Mr MS was a rock. Our sleep felt conditional: every night we expected to be woken in the early hours by a phone call.

It came as a surprise to be accosted yesterday by a beaming care home chef. We’d got used to the staff respectfully casting their eyes down when they saw us.

‘He’s just eaten fish and chips for lunch.’

‘What?’ I stared, a cocktail of feelings roiling in my breast. Had they got the wrong man?
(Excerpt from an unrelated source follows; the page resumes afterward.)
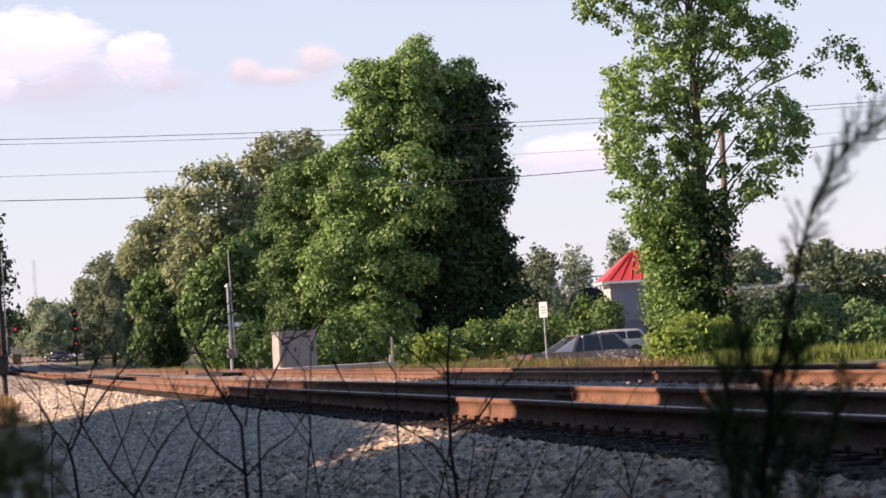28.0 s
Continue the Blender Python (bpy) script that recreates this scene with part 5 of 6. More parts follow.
pine_stem([(-0.03, 0, 0.05), (-0.01, 0, 0.40), (0.012, 0, 0.62), (0.027, 0, 0.735), (0.053, 0, 0.893), (0.069, 0, 0.936), (0.090, 0, 1.004), (0.107, 0, 1.071), (0.132, 0, 1.142), (0.165, 0, 1.193), (0.194, 0, 1.223), (0.230, 0, 1.248), (0.29, 0, 1.275)], 0.006, 150, 0.055, 0.013)
for pts, n in (([(0.03, 0, 0.74), (0.00, 0, 0.80), (-0.012, 0, 0.86), (-0.01, 0, 0.92)], 24), ([(0.04, 0, 0.80), (0.07, 0.02, 0.86), (0.095, 0.03, 0.91), (0.10, 0.02, 0.94)], 24),
               ([(0.02, 0, 0.66), (-0.02, -0.03, 0.74), (-0.035, -0.04, 0.82), (-0.03, -0.04, 0.86)], 20), ([(0.03, 0, 0.68), (0.06, 0.02, 0.76), (0.08, 0.03, 0.83)], 20), ([(0.05, 0, 0.86), (0.02, 0.02, 0.93), (0.015, 0.02, 0.97)], 18),
               ([(0.06, 0.02, 0.60), (0.121, 0.0, 0.784), (0.145, 0.0, 0.84), (0.169, 0, 0.895)], 22), ([(0.0, 0, 0.58), (0.03, 0.03, 0.68), (0.05, 0.04, 0.76)], 20), ([(0.0, 0, 0.6), (0.0, 0.03, 0.72), (0.02, 0.04, 0.82)], 20), ([(0.06, 0, 0.62), (0.09, 0.03, 0.72), (0.11, 0.04, 0.80)], 18)):
    pine_stem(pts, 0.0028, int(n * 1.9), 0.056, 0.018, 0.8)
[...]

‘You mean, he’s out of bed?’ I  managed.

‘Oh yes. He’s had some apple crumble too. With ice cream.’

Gardening, Dad, allotment

Memorial Seeds

In his room, Dad sat contentedly in his chair picking his teeth with a splinter from one of those thin wooden stirrers you get in coffee shops. On his last admission to Bradford Royal Infirmary, he stocked up at their Costa Coffee outlet and now has a ready supply in his top drawer.

‘Nice to see you, love,’ he said.

I was too shocked for niceties. ‘You’re out of bed,’ I said, accusatory.

He shrugged, finding this unremarkable.

‘But you were so poorly!’ I said, unable to catch up with events.

‘Maybe,’ he said, unconcerned. I got the impression he didn’t believe me. He was certainly bored by my attempt at conversation. This all took place at a shout, as he seemed even more hard of hearing than usual. Deaf, rather than death.

I learnt later that the man in the room opposite Dad died in the night totally out of the blue. It seemed that when the Grim Reaper came for Dad, he turned left instead of right in the corridor.

Today, Dad reportedly ate eight Weetabix for breakfast. He also made it to the sitting room on his walking frame, after two months of total immobility.

I force myself to visit the allotment. Everything seems unreal. I don’t know whether I can allow myself to feel relieved or not. I understand, as if for the first time, the expression I don’t know whether I’m coming or going.

I find a shady spot for the Forget-Me-Nots. It’s too early to scatter the seeds: the packet says May. But at least now I’m prepared.